Gold is down just better than 7% from its highs in the last 4 months. Prices have been trending down, as seen on the chart above, after topping out near $1800/ounce in October. Identified by the down sloping trend line, futures have been unable to take out the trend line, and one can see that the 50 day MA has also thwarted upside on multiple attempts since late November. Short term, I think it is feasible to see a lower trade. April futures may probe the 61.8% Fibonacci levels, approximately $25 lower than current trades.

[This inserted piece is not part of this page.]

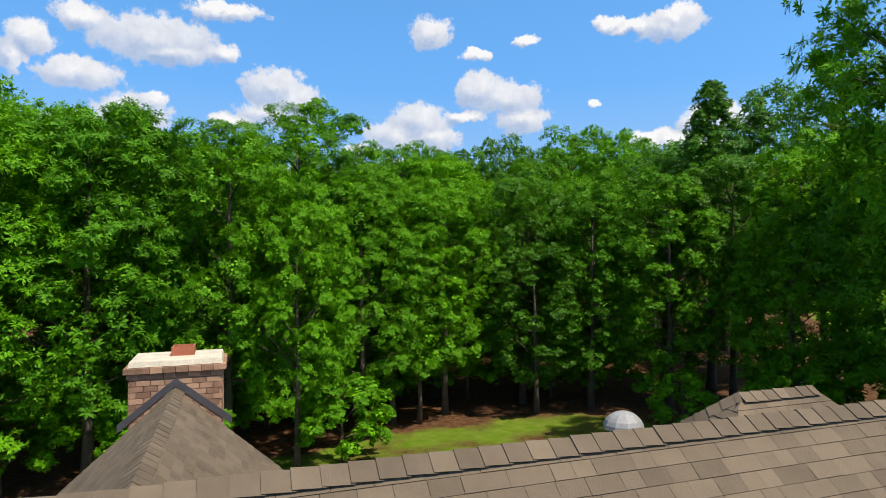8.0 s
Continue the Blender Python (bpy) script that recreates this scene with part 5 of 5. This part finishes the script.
# cedar behind the house
cedar = thing("cedar", "small dark conical cedar at the back lawn", "tree", (26.37, 24.22, lay(26.37, 24.22)))
crng = np.random.default_rng(51)
h = crng.random(170) ** 0.8
ang = crng.uniform(0, 6.28, 170)
rr = 1.7 * (1 - h) ** 0.8 * np.sqrt(crng.uniform(0.3, 1, 170))
pp, ww = clump_points(np.stack([rr * np.cos(ang), rr * np.sin(ang), 0.4 + 3.7 * h], 1), np.full(170, 0.42), 60, crng)
part("crown", quads_mesh("cedar_crown", leaves(pp, ww + np.array([0, 0, 0.4]), 0.2, 0.07, crng, 0.0)), LEAF_CEDAR, cedar)
part("trunk", Geo().tube([(0, 0, -0.1), (0, 0, 4.0)], [0.13, 0.02], 8), BARK, cedar)

# rose bush
rose = thing("rose_bush", "rose bush with red blooms against the garage wall", "shrub", (8.35, -11.85, lay(8.35, -11.85)))
rrng = np.random.default_rng(61)
canes = Geo()
tips = []
for k in range(24):
    a, s = rrng.uniform(0, 6.28), rrng.uniform(0.15, 0.85)
    tip = Vector((s * math.cos(a), s * math.sin(a) * 0.7, rrng.uniform(0.6, 2.05)))
    tips.append(tip)
    canes.tube([(0.05 * math.cos(a), 0.05 * math.sin(a), -0.05), tip * 0.55 + Vector((0, 0, 0.1)), tip], [0.012, 0.009, 0.004], 5)
part("canes", canes, BARK, rose, "thin woody canes")
tp = np.array([tuple(t) for t in tips])
rp, rw = clump_points(np.concatenate([tp, tp * 0.8]), np.full(48, 0.24), 34, rrng)
part("leaves", quads_mesh("rose_leaves", leaves(rp, rw, 0.095, 0.045, rrng)), LEAF_MID, rose)
for k in range(44):
    t = tips[k % 24] + Vector(rrng.normal(0, 0.11, 3))
    bp, bw = clump_points(np.array([tuple(t)]), np.array([0.075]), 26, rrng, 0.9, 0.4)
    part("bloom", quads_mesh("bloom", leaves(bp, bw, 0.075, 0.065, rrng, 0.0)), PETAL_RED, rose, "red rose bloom")

# pots of yellow flowers on the porch
for k, (x, y, s) in enumerate(((-1.2, -0.55, 1.0), (1.2, -0.35, 0.9))):
    pot = thing("planter", "dark planter of yellow flowers on the porch", "planter", (x, y, PZ), "planters by the door")
    part("pot", Geo().tube([(0, 0, 0.0), (0, 0, 0.02), (0, 0, 0.24), (0, 0, 0.27)], [0.09, 0.1, 0.15, 0.16], 12), BASKET, pot)
    frng = np.random.default_rng(70 + k)
    c = np.array([(0, 0, 0.42 * s)])
    a, b = clump_points(c, np.array([0.3 * s]), 500, frng, 0.75, 0.4)
    part("foliage", quads_mesh("foliage", leaves(a, b, 0.07, 0.035, frng)), LEAF_MID, pot)
    a, b = clump_points(c, np.array([0.34 * s]), 420, frng, 0.75, 0.8)
    tagged(part("bloom_cluster", quads_mesh("bloom_cluster", leaves(a, b, 0.055, 0.05, frng, 0.0)), PETAL_YELLOW, pot, "bright yellow blooms"), kind="stuff")

# small stone figure and path lights
fig = Geo()


def ball(g, x, y, z, rx, ry, rz, n=10):
    for i in range(n):
        for j in range(n // 2):
            def bp_(a, b):
                u, w = 2 * math.pi * a / n, math.pi * (b / (n // 2) - 0.5)
                return (x + rx * math.cos(u) * math.cos(w), y + ry * math.sin(u) * math.cos(w), z + rz * math.sin(w))
            g.face(bp_(i, j), bp_(i + 1, j), bp_(i + 1, j + 1), bp_(i, j + 1))


for b in ((0, 0, 0.16, 0.2, 0.15, 0.17), (-0.12, 0, 0.4, 0.11, 0.1, 0.16), (-0.13, -0.02, 0.58, 0.09, 0.09, 0.09), (0.13, 0, 0.42, 0.1, 0.1, 0.17), (0.14, -0.02, 0.6, 0.085, 0.085, 0.085), (0.0, -0.1, 0.34, 0.16, 0.07, 0.06)):
    ball(fig, *b)
tagged(part("garden_statue", fig, STONE, None, "small grey stone garden figure on the chips", True), category="statue").location = (11.0, -11.9, lay(11.0, -11.9) + 0.02)
for x, y in ((1.79, -10.17), (6.65, -13.04), (10.58, -12.82), (4.55, -12.13)):
    lamp = thing("path_light", "small black garden path light on a stake", "path light", (x, y, lay(x, y)), "path lights")
    part("stake", Geo().tube([(0, 0, -0.05), (0, 0, 0.34)], [0.012, 0.012], 6), BLACK, lamp)
    part("lens", Geo().tube([(0, 0, 0.34), (0, 0, 0.41)], [0.05, 0.055], 10), LENS, lamp)
    part("cap", Geo().tube([(0, 0, 0.41), (0, 0, 0.43), (0, 0, 0.47)], [0.12, 0.11, 0.02], 12), BLACK, lamp)
wl = thing("wall_lamp", "small dark wall lamp beside the door", "wall lamp", (1.28, -0.06, 2.95))
part("bracket", Geo().box(-0.04, 0.04, -0.03, 0.045, -0.1, 0.1), BLACK, wl)
part("lantern", Geo().tube([(0, -0.1, -0.12), (0, -0.1, 0.06), (0, -0.1, 0.13)], [0.05, 0.065, 0.01], 6), BLACK, wl)

# ---- beds, chips and grass ----
def inside(poly, x, y):
    hit = np.zeros(len(x), bool)
    for (x0, y0), (x1, y1) in zip(poly, poly[1:] + poly[:1]):
        c = ((y0 > y) != (y1 > y)) & (x < (x1 - x0) * (y - y0) / (y1 - y0 + 1e-12) + x0)
        hit ^= c
    return hit


left_edge = spline([(-1.03, -10.63), (-1.63, -9.64), (-2.64, -8.48), (-3.7, -7.58), (-5.33, -6.76), (-7.23, -6.6), (-8.94, -6.53), (-10.78, -6.16), (-11.76, -5.17), (-10.8, -3.95), (-9.68, -2.49), (-9.22, -0.3)])
left_bed = [tuple(p) for p in left_edge] + [(-8.4, 0.1), (-5.7, 0.1), (-5.6, -2.3), (-1.8, -2.3), (-1.75, -4.2)] + [tuple(p) for p in outer[3:36:3]]
right_bed = [tuple(p) for p in inner[2:84:2]] + [(14.2, -11.9), (13.9, -11.2), (5.9, -11.2), (5.9, -2.6), (1.65, -2.6), (1.75, -4.2)]


def bed(name, poly, material, label, lift_=0.03):
    g = Geo()
    n = len(poly)
    tri = bmesh.new()
    vs = [tri.verts.new((x, y, 0)) for x, y in poly]
    tri.faces.new(vs)
    bmesh.ops.triangulate(tri, faces=tri.faces[:])
    bmesh.ops.subdivide_edges(tri, edges=tri.edges[:], cuts=2, use_grid_fill=True)
    bmesh.ops.recalc_face_normals(tri, faces=tri.faces[:])
    for v in tri.verts:
        v.co.z = lay(v.co.x, v.co.y) + lift_
    me = bpy.data.meshes.new(name)
    tri.to_mesh(me)
    tri.free()
    ob = part(name, me, material, None, label)
    return tagged(ob, kind="structure", category="mulch bed")


bed("mulch_bed", left_bed, MULCH, "bed of reddish bark mulch along the house front")
bed("mulch_bed", right_bed, MULCH, "bed of bark mulch between walk and garage")


def chips(name, poly, n, material, label, seed, long=0.1, wide=0.04, keep=None):
    rng = np.random.default_rng(seed)
    xs, ys = np.array(poly).T
    x, y = rng.uniform(xs.min(), xs.max(), n), rng.uniform(ys.min(), ys.max(), n)
    ok = inside(poly, x, y)
    if keep is not None:
        ok &= keep(x, y, rng)
    x, y = x[ok], y[ok]
    p = np.stack([x, y, land(x, y) + 0.035 + rng.uniform(0, 0.02, len(x))], 1)
    f = rng.normal(0, 1, p.shape) * np.array([1, 1, 0.25])
    tagged(part(name, quads_mesh(name, leaves(p, unit(f), long, wide, rng, 0.0)), material, None, label), kind="stuff", category="mulch")


pale = lambda x, y, r: (x + r.normal(0, 0.5, len(x))) > 7.2  # noqa: E731
dark = lambda x, y, r: (x + r.normal(0, 0.5, len(x))) < 7.4  # noqa: E731
chips("bark_chips", left_bed, 34000, CHIP, "reddish bark chips", 81)
chips("bark_chips", right_bed, 28000, CHIP, "dark bark chips under the shrubs", 82, keep=dark)
chips("pale_chips", right_bed, 95000, CHIP_PALE, "sun-bleached pale chips by the garage", 83, keep=pale)

GN = 330000
rng = np.random.default_rng(91)
gx, gy = rng.uniform(-18, 13, GN), -23 + 24 * rng.random(GN) ** 1.0
walk_poly = [tuple(p) for p in outer] + [tuple(p) for p in reversed(inner)]
ok = ~inside(left_bed, gx, gy) & ~inside(right_bed, gx, gy) & ~inside(walk_poly, gx, gy)
ok &= ~((gx > -8.6) & (gx < 14) & (gy > -4.4)) & (gx > -4.2 - (gy + 27) * 0.45) & (gx < -3.5 + (gy + 27) * 1.25) & (np.hypot(gx - 6.75, gy + 17.6) > 1.6) & ~((gx > 6) & (gy > -13))
gx, gy = gx[ok][:75000], gy[ok][:75000]
p = np.stack([gx, gy, land(gx, gy)], 1)
f = np.array([0, 0, 1.0]) + rng.normal(0, 0.35, p.shape)
tagged(part("grass", quads_mesh("grass", leaves(p, f, 0.095, 0.014, rng, -0.3)), BLADE, None, "short mown lawn grass"), kind="stuff", category="grass")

The closer prices get to $1600/ounce, the more aggressive of a buyer I would become for clients. I like vertical call spreads or selling puts once we see a trade lower, if that plays out, in the coming weeks. Looking at the big picture, the trend remains up looking out several months, but further downside is expected first. An underlying theme short term is as the dollar appreciates, I would anticipate an inverse relationship to play out. Gold is not the only metal that I think could see downward pressure, as I believe both silver and platinum could trade lower in the coming weeks. For gold to shine in 2013, we must see the market accept that the prospect of inflation is likely. Even if the CPI and PPI do not show underlying inflation, if you've fueled up your SUV or gone to Whole Foods of late, consumer goods do not appear to be getting any cheaper.
Risk Disclaimer: The opinions contained herein are for general information only and not tailored to any specific investor's needs or investment goals. Any opinions expressed in this article are as of the date indicated. Trading futures, options, and Forex involves substantial risk of loss and is not suitable for all investors. Past performance is not necessarily indicative of future results.
Disclosure: I have no positions in any stocks mentioned, and no plans to initiate any positions within the next 72 hours.